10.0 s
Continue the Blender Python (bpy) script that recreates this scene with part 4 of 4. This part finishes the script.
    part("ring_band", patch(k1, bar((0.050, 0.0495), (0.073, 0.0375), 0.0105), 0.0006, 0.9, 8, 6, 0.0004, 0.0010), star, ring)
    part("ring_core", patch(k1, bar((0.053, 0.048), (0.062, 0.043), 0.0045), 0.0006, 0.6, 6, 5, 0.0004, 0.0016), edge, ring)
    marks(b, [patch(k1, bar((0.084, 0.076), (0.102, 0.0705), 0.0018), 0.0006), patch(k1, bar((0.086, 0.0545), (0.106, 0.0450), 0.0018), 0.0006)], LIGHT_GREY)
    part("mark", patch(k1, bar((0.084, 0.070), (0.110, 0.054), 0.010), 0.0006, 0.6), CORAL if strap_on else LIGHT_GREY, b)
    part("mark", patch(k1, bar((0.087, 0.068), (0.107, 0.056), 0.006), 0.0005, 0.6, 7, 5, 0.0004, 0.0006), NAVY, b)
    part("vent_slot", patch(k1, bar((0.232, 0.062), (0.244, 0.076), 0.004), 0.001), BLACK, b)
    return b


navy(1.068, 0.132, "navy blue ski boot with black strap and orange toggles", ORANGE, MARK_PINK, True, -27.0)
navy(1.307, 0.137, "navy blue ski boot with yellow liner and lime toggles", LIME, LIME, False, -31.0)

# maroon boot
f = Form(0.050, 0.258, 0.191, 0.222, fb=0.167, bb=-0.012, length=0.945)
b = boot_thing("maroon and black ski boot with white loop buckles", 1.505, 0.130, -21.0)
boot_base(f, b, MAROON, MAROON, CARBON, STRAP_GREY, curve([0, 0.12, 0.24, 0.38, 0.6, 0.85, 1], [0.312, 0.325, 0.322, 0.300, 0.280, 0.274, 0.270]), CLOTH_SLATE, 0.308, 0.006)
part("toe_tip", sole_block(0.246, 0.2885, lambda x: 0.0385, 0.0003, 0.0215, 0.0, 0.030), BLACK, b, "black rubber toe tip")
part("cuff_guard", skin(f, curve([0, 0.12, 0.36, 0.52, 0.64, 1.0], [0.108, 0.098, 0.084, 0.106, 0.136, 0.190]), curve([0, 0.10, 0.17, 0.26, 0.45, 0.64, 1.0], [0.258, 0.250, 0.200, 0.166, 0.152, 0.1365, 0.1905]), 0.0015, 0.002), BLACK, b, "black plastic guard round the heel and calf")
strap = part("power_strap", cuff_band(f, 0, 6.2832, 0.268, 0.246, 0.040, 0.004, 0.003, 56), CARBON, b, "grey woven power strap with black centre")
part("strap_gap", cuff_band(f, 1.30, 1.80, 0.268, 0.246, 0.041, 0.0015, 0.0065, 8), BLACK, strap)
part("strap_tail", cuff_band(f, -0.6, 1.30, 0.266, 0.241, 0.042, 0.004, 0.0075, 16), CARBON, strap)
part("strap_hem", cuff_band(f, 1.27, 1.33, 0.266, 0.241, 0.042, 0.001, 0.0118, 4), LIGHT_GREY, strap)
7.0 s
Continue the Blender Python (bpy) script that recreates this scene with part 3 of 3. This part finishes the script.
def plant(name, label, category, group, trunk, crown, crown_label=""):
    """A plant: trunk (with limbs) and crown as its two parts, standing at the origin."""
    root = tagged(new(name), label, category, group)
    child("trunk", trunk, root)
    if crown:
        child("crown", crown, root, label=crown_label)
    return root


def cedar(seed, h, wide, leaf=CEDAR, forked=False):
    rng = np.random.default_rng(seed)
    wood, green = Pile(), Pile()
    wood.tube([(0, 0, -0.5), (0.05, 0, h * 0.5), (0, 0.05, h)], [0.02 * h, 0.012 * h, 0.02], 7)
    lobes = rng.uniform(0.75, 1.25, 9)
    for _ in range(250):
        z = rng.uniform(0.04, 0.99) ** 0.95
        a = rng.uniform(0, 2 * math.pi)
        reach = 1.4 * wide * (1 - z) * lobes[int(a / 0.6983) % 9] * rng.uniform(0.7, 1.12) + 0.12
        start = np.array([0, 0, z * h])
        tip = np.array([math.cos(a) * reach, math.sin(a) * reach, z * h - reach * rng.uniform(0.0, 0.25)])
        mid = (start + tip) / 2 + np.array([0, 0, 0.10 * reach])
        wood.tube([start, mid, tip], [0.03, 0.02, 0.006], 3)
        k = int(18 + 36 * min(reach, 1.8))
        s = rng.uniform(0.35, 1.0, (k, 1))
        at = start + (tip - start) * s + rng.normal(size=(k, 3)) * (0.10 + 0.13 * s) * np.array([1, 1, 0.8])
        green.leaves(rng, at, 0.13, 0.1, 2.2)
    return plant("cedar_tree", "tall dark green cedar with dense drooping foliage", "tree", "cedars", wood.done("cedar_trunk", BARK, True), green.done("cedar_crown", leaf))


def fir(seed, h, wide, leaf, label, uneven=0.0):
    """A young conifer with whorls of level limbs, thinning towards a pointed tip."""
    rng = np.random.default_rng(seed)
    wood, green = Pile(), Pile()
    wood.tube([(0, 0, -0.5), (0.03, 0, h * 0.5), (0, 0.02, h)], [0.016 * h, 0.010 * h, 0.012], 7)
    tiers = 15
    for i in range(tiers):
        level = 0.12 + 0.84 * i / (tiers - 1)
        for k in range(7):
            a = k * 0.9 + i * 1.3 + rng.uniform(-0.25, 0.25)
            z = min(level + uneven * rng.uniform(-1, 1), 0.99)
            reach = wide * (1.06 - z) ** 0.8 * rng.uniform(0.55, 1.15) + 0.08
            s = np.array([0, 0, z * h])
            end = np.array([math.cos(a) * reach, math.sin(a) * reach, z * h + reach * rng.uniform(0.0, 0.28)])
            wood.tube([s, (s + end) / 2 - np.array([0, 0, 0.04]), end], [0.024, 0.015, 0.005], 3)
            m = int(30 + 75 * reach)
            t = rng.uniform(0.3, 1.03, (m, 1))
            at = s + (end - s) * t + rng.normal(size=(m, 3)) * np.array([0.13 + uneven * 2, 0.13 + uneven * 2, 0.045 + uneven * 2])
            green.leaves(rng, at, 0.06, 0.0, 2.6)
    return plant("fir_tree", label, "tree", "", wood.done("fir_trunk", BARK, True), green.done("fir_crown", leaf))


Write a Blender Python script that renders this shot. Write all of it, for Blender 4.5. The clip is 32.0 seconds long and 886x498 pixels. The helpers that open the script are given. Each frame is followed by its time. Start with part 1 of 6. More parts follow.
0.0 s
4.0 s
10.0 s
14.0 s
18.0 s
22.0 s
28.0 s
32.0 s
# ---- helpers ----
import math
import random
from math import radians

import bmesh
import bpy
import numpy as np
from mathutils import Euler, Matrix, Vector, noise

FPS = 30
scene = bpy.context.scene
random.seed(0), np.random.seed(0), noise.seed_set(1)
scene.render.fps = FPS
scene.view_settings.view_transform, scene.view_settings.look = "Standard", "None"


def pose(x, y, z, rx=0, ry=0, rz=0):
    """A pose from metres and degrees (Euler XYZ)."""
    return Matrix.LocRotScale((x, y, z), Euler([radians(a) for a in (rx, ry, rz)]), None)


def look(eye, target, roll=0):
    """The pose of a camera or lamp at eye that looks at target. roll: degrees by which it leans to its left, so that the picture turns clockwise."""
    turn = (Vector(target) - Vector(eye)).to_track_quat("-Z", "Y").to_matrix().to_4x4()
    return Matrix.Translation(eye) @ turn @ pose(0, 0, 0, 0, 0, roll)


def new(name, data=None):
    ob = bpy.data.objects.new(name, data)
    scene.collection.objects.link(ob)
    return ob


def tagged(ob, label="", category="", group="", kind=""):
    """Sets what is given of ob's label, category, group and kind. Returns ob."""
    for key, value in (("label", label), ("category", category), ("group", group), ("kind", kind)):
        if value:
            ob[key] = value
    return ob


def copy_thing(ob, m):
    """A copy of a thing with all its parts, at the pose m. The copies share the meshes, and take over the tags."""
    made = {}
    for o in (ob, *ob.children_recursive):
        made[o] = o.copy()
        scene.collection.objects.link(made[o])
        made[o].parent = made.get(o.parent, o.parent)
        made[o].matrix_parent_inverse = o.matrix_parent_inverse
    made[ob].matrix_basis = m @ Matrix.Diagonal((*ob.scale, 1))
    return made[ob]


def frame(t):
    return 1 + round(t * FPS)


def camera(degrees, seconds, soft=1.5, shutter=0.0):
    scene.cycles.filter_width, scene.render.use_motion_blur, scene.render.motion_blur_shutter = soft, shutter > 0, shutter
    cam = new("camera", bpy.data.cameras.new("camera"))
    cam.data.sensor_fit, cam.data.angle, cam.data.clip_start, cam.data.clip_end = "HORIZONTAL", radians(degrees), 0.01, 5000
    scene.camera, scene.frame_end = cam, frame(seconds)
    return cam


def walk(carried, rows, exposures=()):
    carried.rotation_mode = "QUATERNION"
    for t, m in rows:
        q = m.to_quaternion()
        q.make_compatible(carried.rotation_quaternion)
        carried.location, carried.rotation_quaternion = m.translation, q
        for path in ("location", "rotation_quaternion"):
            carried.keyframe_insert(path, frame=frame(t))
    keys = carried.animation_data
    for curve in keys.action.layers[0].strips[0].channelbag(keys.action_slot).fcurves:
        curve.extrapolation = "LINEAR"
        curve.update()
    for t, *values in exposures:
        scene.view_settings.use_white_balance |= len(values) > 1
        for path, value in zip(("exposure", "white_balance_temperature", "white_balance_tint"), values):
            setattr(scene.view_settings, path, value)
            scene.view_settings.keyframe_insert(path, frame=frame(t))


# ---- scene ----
================
-- DIRECTIVE --
What is the number of lines above that hold the string "shutter"? Answer with that number alone.

-- SOLUTION FOR THIS PROBLEM --
2